Data excerpt:

------------------------

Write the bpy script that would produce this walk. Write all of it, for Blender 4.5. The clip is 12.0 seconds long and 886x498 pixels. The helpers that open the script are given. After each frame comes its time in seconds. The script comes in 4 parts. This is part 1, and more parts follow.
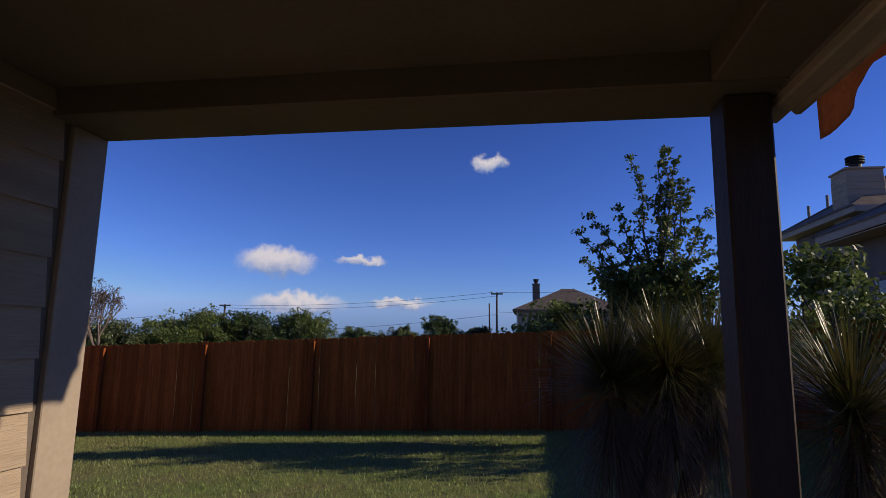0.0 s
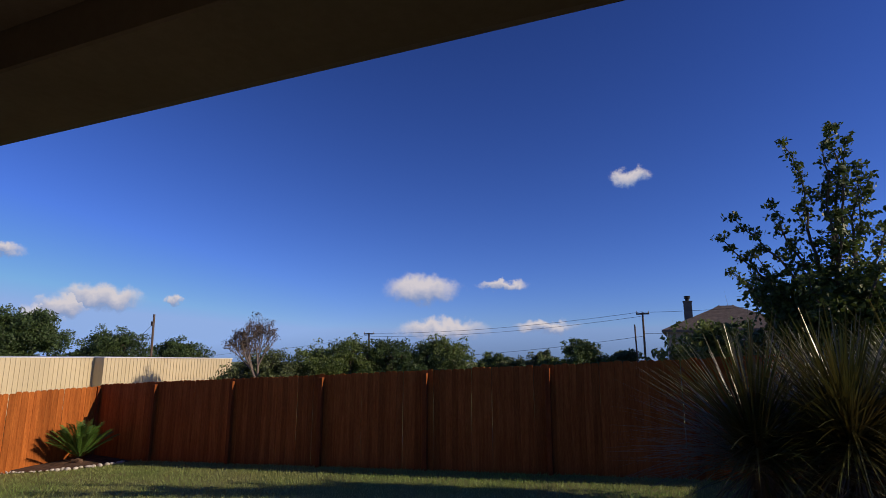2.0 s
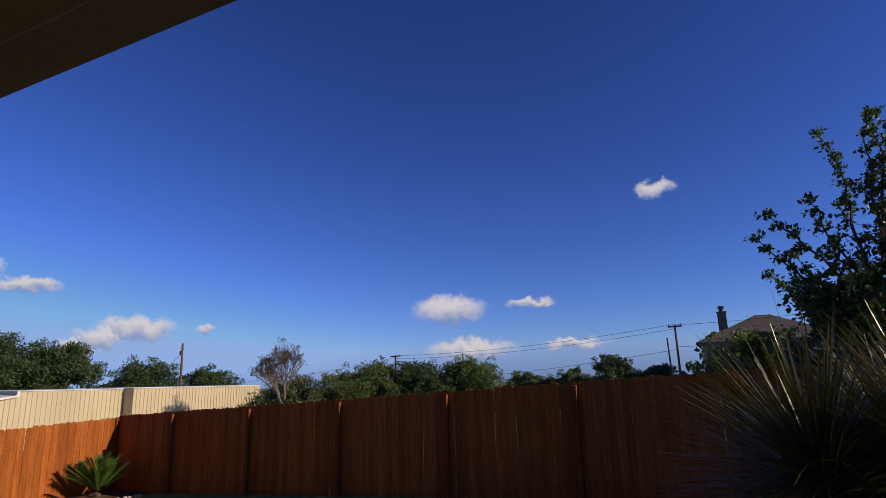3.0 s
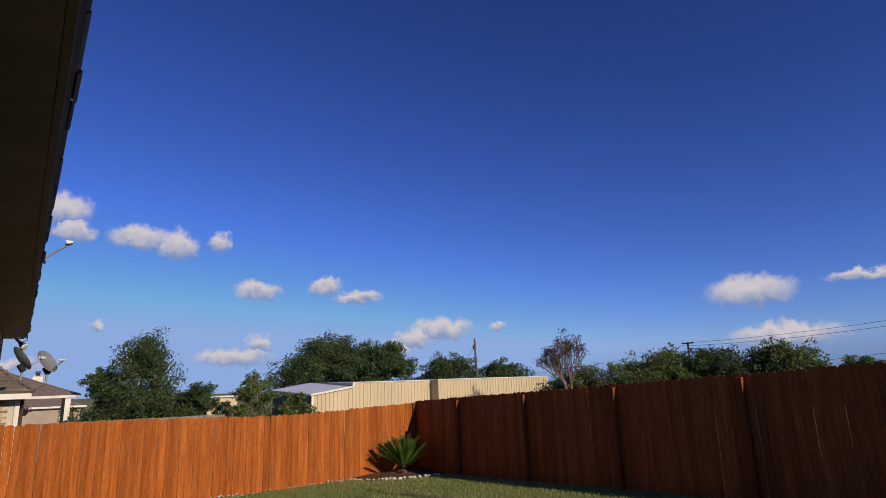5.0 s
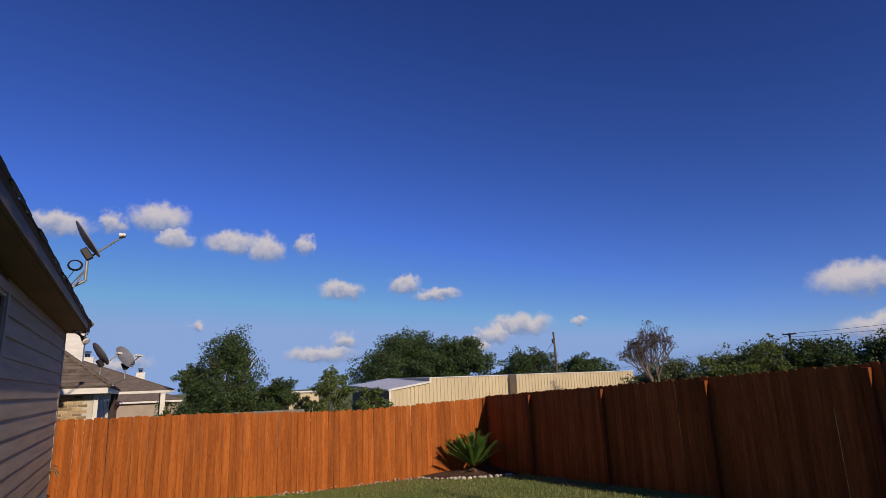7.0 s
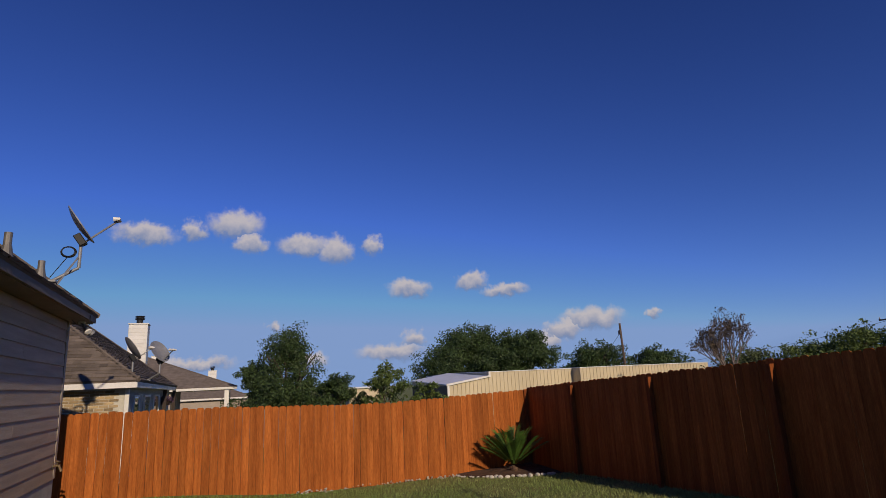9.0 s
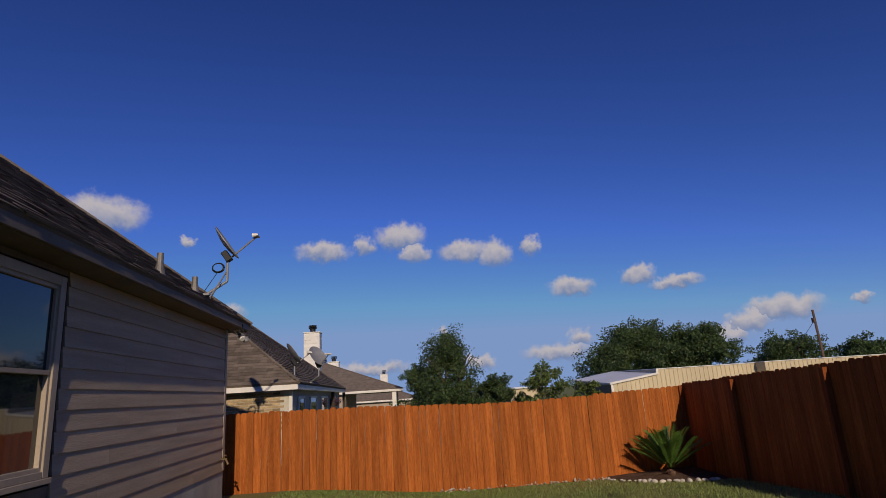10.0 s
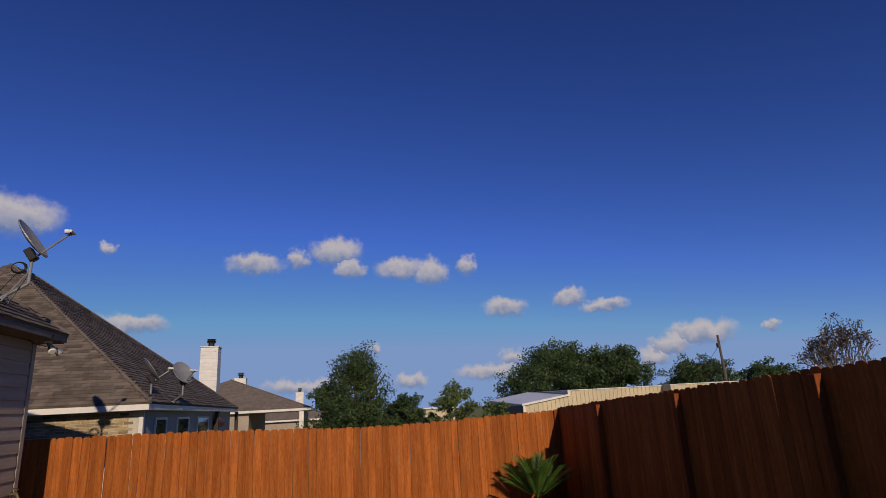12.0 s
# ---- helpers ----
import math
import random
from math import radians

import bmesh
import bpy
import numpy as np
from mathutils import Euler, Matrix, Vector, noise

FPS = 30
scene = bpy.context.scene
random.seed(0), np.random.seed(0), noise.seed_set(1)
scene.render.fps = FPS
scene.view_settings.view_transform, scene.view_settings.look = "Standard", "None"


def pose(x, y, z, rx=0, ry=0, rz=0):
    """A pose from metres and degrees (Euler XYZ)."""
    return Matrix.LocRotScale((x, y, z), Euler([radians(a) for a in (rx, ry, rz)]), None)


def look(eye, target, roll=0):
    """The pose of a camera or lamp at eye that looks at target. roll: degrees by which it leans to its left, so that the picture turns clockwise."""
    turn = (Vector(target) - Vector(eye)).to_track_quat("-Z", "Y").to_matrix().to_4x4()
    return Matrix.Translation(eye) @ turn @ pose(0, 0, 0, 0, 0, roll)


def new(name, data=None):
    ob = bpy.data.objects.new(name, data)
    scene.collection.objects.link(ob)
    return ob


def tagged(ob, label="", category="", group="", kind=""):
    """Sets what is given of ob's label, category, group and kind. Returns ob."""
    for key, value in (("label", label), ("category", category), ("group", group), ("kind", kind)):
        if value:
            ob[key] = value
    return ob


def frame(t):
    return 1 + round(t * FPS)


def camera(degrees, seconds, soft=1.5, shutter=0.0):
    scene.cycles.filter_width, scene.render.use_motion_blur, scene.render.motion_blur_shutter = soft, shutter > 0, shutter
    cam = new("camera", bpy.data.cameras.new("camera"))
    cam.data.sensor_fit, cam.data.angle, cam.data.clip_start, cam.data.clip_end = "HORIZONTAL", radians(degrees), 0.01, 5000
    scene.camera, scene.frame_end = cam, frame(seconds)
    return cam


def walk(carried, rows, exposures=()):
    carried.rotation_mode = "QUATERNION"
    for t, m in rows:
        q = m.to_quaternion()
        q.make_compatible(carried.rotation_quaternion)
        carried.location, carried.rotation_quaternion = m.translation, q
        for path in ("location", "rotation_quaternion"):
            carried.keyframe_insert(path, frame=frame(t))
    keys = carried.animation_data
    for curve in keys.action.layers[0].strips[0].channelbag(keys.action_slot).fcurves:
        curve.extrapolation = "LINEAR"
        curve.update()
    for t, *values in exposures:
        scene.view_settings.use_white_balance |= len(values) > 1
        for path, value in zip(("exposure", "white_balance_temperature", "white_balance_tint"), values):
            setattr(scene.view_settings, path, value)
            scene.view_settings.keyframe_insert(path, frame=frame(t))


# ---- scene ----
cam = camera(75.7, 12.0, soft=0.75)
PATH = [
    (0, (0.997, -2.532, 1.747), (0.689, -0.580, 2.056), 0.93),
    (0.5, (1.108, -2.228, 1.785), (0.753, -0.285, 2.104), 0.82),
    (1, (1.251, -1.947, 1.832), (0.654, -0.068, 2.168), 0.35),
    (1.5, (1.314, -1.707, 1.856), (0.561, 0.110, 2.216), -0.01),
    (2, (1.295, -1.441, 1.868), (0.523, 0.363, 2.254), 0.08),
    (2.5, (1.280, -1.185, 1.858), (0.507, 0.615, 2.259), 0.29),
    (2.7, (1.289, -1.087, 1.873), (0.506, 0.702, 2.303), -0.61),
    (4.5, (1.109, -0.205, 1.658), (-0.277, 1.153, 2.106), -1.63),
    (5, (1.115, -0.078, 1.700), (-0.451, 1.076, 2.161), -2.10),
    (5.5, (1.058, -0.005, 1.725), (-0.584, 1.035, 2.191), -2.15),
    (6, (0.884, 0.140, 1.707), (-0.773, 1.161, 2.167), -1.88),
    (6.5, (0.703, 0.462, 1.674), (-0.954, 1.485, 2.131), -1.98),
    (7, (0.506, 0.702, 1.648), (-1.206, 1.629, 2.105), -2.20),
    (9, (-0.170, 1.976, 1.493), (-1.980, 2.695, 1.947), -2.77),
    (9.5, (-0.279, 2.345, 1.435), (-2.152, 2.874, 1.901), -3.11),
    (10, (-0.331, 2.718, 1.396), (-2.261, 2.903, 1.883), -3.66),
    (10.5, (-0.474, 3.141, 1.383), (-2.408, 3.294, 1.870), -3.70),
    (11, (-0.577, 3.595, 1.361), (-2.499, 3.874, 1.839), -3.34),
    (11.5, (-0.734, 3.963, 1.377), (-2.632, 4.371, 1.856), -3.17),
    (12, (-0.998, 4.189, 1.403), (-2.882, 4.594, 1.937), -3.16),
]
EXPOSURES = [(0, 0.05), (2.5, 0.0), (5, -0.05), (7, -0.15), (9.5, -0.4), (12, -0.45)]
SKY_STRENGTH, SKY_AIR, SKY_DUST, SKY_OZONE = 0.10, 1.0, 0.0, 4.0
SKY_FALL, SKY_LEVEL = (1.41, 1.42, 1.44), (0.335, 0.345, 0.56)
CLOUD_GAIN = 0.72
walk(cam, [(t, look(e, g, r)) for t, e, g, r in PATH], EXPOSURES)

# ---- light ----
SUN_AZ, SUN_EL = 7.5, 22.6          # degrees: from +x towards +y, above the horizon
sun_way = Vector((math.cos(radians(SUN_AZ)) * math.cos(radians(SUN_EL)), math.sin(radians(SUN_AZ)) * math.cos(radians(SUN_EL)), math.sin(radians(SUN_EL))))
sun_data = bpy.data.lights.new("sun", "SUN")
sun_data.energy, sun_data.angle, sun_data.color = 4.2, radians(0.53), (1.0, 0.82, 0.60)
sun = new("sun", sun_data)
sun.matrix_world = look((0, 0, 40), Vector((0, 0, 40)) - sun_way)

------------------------

Given task: Write the listing out a second time exactly, dropping all images.

Written reply:
Write the bpy script that would produce this walk. Write all of it, for Blender 4.5. The clip is 12.0 seconds long and 886x498 pixels. The helpers that open the script are given. After each frame comes its time in seconds. The script comes in 4 parts. This is part 1, and more parts follow.
0.0 s
2.0 s
3.0 s
5.0 s
7.0 s
9.0 s
10.0 s
12.0 s
# ---- helpers ----
import math
import random
from math import radians

import bmesh
import bpy
import numpy as np
from mathutils import Euler, Matrix, Vector, noise

FPS = 30
scene = bpy.context.scene
random.seed(0), np.random.seed(0), noise.seed_set(1)
scene.render.fps = FPS
scene.view_settings.view_transform, scene.view_settings.look = "Standard", "None"


def pose(x, y, z, rx=0, ry=0, rz=0):
    """A pose from metres and degrees (Euler XYZ)."""
    return Matrix.LocRotScale((x, y, z), Euler([radians(a) for a in (rx, ry, rz)]), None)


def look(eye, target, roll=0):
    """The pose of a camera or lamp at eye that looks at target. roll: degrees by which it leans to its left, so that the picture turns clockwise."""
    turn = (Vector(target) - Vector(eye)).to_track_quat("-Z", "Y").to_matrix().to_4x4()
    return Matrix.Translation(eye) @ turn @ pose(0, 0, 0, 0, 0, roll)


def new(name, data=None):
    ob = bpy.data.objects.new(name, data)
    scene.collection.objects.link(ob)
    return ob


def tagged(ob, label="", category="", group="", kind=""):
    """Sets what is given of ob's label, category, group and kind. Returns ob."""
    for key, value in (("label", label), ("category", category), ("group", group), ("kind", kind)):
        if value:
            ob[key] = value
    return ob


def frame(t):
    return 1 + round(t * FPS)


def camera(degrees, seconds, soft=1.5, shutter=0.0):
    scene.cycles.filter_width, scene.render.use_motion_blur, scene.render.motion_blur_shutter = soft, shutter > 0, shutter
    cam = new("camera", bpy.data.cameras.new("camera"))
    cam.data.sensor_fit, cam.data.angle, cam.data.clip_start, cam.data.clip_end = "HORIZONTAL", radians(degrees), 0.01, 5000
    scene.camera, scene.frame_end = cam, frame(seconds)
    return cam


def walk(carried, rows, exposures=()):
    carried.rotation_mode = "QUATERNION"
    for t, m in rows:
        q = m.to_quaternion()
        q.make_compatible(carried.rotation_quaternion)
        carried.location, carried.rotation_quaternion = m.translation, q
        for path in ("location", "rotation_quaternion"):
            carried.keyframe_insert(path, frame=frame(t))
    keys = carried.animation_data
    for curve in keys.action.layers[0].strips[0].channelbag(keys.action_slot).fcurves:
        curve.extrapolation = "LINEAR"
        curve.update()
    for t, *values in exposures:
        scene.view_settings.use_white_balance |= len(values) > 1
        for path, value in zip(("exposure", "white_balance_temperature", "white_balance_tint"), values):
            setattr(scene.view_settings, path, value)
            scene.view_settings.keyframe_insert(path, frame=frame(t))


# ---- scene ----
cam = camera(75.7, 12.0, soft=0.75)
PATH = [
    (0, (0.997, -2.532, 1.747), (0.689, -0.580, 2.056), 0.93),
    (0.5, (1.108, -2.228, 1.785), (0.753, -0.285, 2.104), 0.82),
    (1, (1.251, -1.947, 1.832), (0.654, -0.068, 2.168), 0.35),
    (1.5, (1.314, -1.707, 1.856), (0.561, 0.110, 2.216), -0.01),
    (2, (1.295, -1.441, 1.868), (0.523, 0.363, 2.254), 0.08),
    (2.5, (1.280, -1.185, 1.858), (0.507, 0.615, 2.259), 0.29),
    (2.7, (1.289, -1.087, 1.873), (0.506, 0.702, 2.303), -0.61),
    (4.5, (1.109, -0.205, 1.658), (-0.277, 1.153, 2.106), -1.63),
    (5, (1.115, -0.078, 1.700), (-0.451, 1.076, 2.161), -2.10),
    (5.5, (1.058, -0.005, 1.725), (-0.584, 1.035, 2.191), -2.15),
    (6, (0.884, 0.140, 1.707), (-0.773, 1.161, 2.167), -1.88),
    (6.5, (0.703, 0.462, 1.674), (-0.954, 1.485, 2.131), -1.98),
    (7, (0.506, 0.702, 1.648), (-1.206, 1.629, 2.105), -2.20),
    (9, (-0.170, 1.976, 1.493), (-1.980, 2.695, 1.947), -2.77),
    (9.5, (-0.279, 2.345, 1.435), (-2.152, 2.874, 1.901), -3.11),
    (10, (-0.331, 2.718, 1.396), (-2.261, 2.903, 1.883), -3.66),
    (10.5, (-0.474, 3.141, 1.383), (-2.408, 3.294, 1.870), -3.70),
    (11, (-0.577, 3.595, 1.361), (-2.499, 3.874, 1.839), -3.34),
    (11.5, (-0.734, 3.963, 1.377), (-2.632, 4.371, 1.856), -3.17),
    (12, (-0.998, 4.189, 1.403), (-2.882, 4.594, 1.937), -3.16),
]
EXPOSURES = [(0, 0.05), (2.5, 0.0), (5, -0.05), (7, -0.15), (9.5, -0.4), (12, -0.45)]
SKY_STRENGTH, SKY_AIR, SKY_DUST, SKY_OZONE = 0.10, 1.0, 0.0, 4.0
SKY_FALL, SKY_LEVEL = (1.41, 1.42, 1.44), (0.335, 0.345, 0.56)
CLOUD_GAIN = 0.72
walk(cam, [(t, look(e, g, r)) for t, e, g, r in PATH], EXPOSURES)

# ---- light ----
SUN_AZ, SUN_EL = 7.5, 22.6          # degrees: from +x towards +y, above the horizon
sun_way = Vector((math.cos(radians(SUN_AZ)) * math.cos(radians(SUN_EL)), math.sin(radians(SUN_AZ)) * math.cos(radians(SUN_EL)), math.sin(radians(SUN_EL))))
sun_data = bpy.data.lights.new("sun", "SUN")
sun_data.energy, sun_data.angle, sun_data.color = 4.2, radians(0.53), (1.0, 0.82, 0.60)
sun = new("sun", sun_data)
sun.matrix_world = look((0, 0, 40), Vector((0, 0, 40)) - sun_way)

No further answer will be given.